If you make a downloadable legend template, keep it generic. Blank shapes, empty boxes, and original examples are enough.
Use the Legend During Review
At session end, add or update symbols before writing a long recap. The map can remember danger, open paths, and clues faster than paragraphs can.
The legend is not an art standard. It is a retrieval system.
Review in this order:
- Circle the current location or next starting point.
- Mark any newly blocked or opened paths.
- Add symbols for clues, resources, and unresolved mysteries.
- Cross-check the legend card for new meanings.

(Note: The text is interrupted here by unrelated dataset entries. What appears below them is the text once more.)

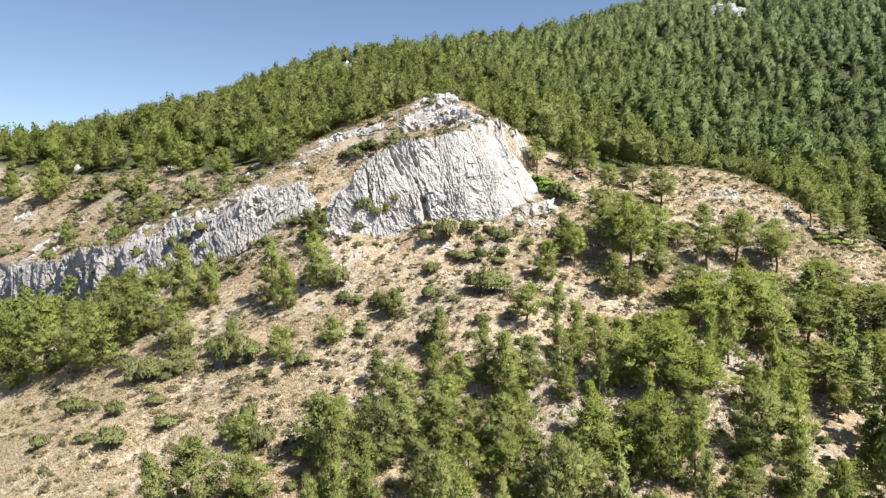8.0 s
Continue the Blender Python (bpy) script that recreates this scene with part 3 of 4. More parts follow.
def pine_clumps(rng, tall, wide, bare, point, boughs, along=3, fat=1.0):
    """Where the foliage of a pine sits: soft plumes on the outer part of boughs that rise from the stem, in an uneven egg-shaped crown with gaps."""
    t = ((np.arange(boughs) + rng.uniform(0, 1, boughs)) / boughs) ** 1.05
    egg = np.clip(1.06 - t, 0.03, 1) ** point * np.clip(0.55 + 1.5 * t, 0, 1)
    turn = np.arange(boughs) * 2.39996 + rng.uniform(-0.8, 0.8, boughs)
    swell = rng.uniform(0, 6, 3)
    lump = 1 + 0.22 * np.sin(turn * 2 + t * 6 + swell[0]) + 0.18 * np.sin(turn + t * 13 + swell[1])
    reach = wide * egg * lump * rng.uniform(0.65, 1.02, boughs)
    rise = reach * (0.3 + 0.55 * t + rng.uniform(-0.3, 0.3, boughs))
    stem = tall * (bare + (0.95 - bare) * t) - 0.3 * rise
    f = 0.34 + 0.66 * np.repeat((np.arange(along)[None] + 0.5) / (along - 0.5), boughs, 0) if along > 1 else np.full((boughs, 1), 0.8)
    f = np.clip(f * rng.uniform(0.9, 1.08, f.shape), 0, 1.08)
    side = rng.normal(size=(2, boughs, along)) * 0.13 * reach[None, :, None]
    c = np.stack([np.cos(turn)[:, None] * reach[:, None] * f + side[0], np.sin(turn)[:, None] * reach[:, None] * f + side[1], stem[:, None] + rise[:, None] * f * f], -1)
    c[..., 0] += (0.06 * tall * t * t)[:, None]
    r = fat * (0.12 * wide + 0.1) * (0.7 + 0.45 * egg)[:, None] * rng.uniform(0.7, 1.3, f.shape) * (1.12 - 0.22 * f)
    return c.reshape(-1, 3), r.ravel()


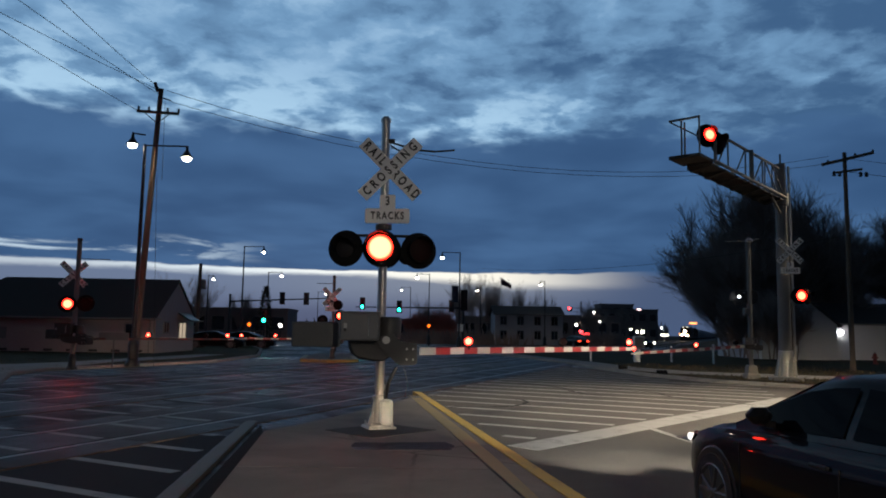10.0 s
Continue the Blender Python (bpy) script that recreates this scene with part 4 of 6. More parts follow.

- Write one next action in words.
That last step matters. Symbols make the map scannable, but a next action makes it playable. “Return to the locked east stair with rope” is better than a beautiful set of marks with no restart cue.
If the map has too many symbols, clean it by priority. Keep the marks that affect future choices. Move flavor into the notebook if needed. A messy map is fine. An unreadable map is not.
Know When Words Are Better
Some details do not deserve symbols. Use words when the information is unique, emotional, or too specific to compress. “The innkeeper lied about the bridge” is better as a note than as a custom innkeeper-lie symbol. “This room felt safe until the music stopped” is probably a sentence. “Only opens after rain” can be a phrase beside the locked-path mark.
Symbols and words should cooperate. Symbols let you find the category quickly. Words preserve the exact reason it matters.
The best legend is small enough to remember, visible enough to scan, and flexible enough to grow only when play demands it.